How scientists are using big data analysis to deconstruct the art of storytelling
Our most beloved works of fiction hide well-trodden narratives. And most fictions is based on far fewer storylines than you might have imagined. To come to this conclusion, big data scientists have worked with colleagues from natural language processing to analyse the narrative in more than a thousand works of fiction.
By deconstructing some of the magic of narrative in fiction books, they have also confirmed that there are six different, common ways of telling a story that can be found time and time again in popular stories. They were inspired by the work of US fiction author Kurt Vonnegut, who originally proposed the similarity of emotional story lines in a Masters’s thesis rejected by the University of Chicago. These findings have just been published in EPJ Data Science by Andrew Reagan from the University of Vermont, USA, and colleagues.
Annotated emotional arc of Harry Potter and the Deathly Hallows, by JK Rowling.

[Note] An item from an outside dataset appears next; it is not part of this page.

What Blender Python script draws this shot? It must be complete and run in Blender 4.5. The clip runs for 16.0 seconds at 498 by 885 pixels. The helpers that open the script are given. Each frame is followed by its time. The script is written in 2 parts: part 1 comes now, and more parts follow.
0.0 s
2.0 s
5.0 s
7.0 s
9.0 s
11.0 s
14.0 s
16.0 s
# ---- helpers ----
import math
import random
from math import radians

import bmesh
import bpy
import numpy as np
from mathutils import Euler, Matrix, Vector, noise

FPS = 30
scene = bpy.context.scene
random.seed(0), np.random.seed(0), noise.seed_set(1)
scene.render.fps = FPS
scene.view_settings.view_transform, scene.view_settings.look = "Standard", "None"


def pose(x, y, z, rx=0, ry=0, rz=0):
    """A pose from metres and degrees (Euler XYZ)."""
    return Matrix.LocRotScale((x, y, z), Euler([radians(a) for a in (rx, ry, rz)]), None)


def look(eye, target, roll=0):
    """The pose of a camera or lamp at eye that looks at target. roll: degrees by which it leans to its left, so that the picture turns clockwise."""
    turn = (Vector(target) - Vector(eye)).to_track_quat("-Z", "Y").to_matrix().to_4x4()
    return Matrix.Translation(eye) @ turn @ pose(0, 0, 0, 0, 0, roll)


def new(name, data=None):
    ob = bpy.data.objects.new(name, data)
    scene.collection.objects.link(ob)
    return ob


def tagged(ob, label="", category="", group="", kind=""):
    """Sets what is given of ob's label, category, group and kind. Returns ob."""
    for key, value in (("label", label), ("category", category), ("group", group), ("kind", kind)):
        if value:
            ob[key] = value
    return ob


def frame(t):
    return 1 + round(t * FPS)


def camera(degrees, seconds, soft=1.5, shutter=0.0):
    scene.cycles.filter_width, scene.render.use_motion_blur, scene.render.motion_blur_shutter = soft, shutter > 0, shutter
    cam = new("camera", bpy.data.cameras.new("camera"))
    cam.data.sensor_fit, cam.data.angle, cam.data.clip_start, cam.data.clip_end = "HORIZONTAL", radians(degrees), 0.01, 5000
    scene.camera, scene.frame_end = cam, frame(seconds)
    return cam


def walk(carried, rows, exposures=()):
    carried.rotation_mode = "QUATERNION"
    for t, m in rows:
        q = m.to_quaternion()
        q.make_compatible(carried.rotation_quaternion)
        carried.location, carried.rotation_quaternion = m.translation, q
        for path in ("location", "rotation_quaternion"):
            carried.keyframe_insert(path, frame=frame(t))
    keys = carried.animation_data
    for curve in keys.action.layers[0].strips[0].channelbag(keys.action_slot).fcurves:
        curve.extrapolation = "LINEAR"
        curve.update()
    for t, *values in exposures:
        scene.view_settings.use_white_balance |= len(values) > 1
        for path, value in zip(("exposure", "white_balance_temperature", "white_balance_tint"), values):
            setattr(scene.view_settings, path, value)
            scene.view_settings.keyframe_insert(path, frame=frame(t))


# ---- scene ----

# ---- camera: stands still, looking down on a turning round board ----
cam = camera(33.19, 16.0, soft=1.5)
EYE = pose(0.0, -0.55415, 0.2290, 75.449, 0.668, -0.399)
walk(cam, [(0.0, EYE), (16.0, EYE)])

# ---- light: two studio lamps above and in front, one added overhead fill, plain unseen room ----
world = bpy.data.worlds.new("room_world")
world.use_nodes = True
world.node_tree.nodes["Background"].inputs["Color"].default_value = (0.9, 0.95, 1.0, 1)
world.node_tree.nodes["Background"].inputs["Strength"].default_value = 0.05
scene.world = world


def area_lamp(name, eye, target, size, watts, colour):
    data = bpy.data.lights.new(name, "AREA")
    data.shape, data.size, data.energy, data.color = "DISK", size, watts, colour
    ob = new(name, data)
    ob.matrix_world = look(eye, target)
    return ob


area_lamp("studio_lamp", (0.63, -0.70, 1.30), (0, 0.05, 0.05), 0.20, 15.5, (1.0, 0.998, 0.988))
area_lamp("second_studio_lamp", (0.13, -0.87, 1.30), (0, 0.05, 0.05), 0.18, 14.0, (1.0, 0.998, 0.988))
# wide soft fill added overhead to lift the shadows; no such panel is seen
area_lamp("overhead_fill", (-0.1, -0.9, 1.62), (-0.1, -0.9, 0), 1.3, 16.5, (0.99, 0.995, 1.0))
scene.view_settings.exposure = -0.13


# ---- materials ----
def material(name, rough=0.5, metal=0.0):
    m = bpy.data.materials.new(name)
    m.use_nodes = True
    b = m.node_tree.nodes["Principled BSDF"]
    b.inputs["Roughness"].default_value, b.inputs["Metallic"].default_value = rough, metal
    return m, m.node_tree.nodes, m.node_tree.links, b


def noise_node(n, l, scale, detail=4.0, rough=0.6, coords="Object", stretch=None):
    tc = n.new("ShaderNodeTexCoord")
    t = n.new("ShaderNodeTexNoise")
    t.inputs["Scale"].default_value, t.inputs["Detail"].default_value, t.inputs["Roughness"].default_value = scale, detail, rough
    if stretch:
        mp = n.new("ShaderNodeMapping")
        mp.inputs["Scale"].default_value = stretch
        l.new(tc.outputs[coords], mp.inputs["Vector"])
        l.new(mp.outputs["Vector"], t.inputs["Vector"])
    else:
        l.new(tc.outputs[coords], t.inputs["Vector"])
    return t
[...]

The authors selected 1,327 books, representative of English works of fiction, from the 50,000 books included in a major open access literature digitisation project called the Gutenberg project. They then applied three different natural language processing filters used for sentiment analysis to extract the emotional content of 10,000-word stories.The first filter—dubbed singular value decomposition—reveals the underlying basis of the emotional storyline, the second—referred to as hierarchical clustering—helps differentiate between different groups of emotional storylines, and the third—which is a type of neural network—uses a self-learning approach to sort the actual storylines from the background noise. Used together, these three approaches provide robust findings, as documented on the hedonometer.org website.

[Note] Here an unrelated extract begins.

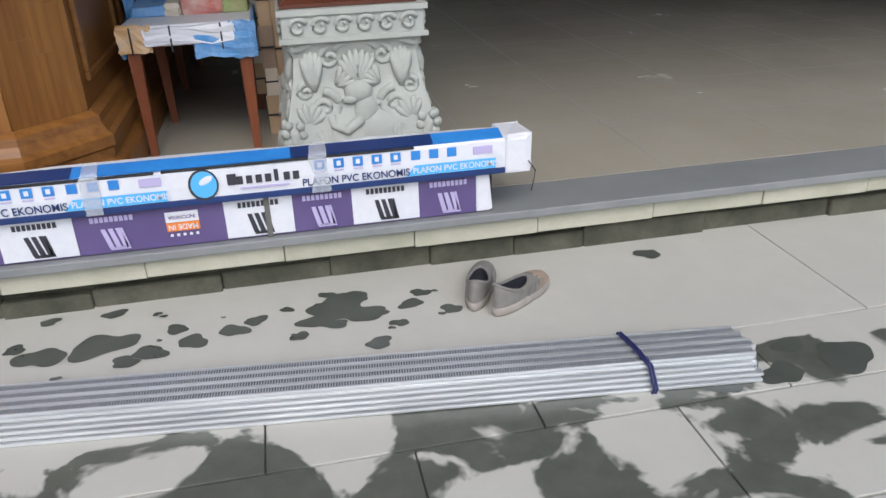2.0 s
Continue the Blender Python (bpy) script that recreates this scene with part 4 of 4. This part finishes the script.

Reagan and colleagues thus determined that there were only six main emotional storylines. These include ‘rags to riches’ (sentiment rises), ‘riches to rags’ (fall), ‘man in a hole’ (fall-rise), ‘icarus’ (rise-fall), ‘Cinderella’ (rise-fall-rise), ‘Oedipus’ (fall-rise-fall). This approach could, in turn, be used to create compelling stories by gaining a better understanding of what has previously made for great storylines. It could also help teach common sense to artificial intelligence systems.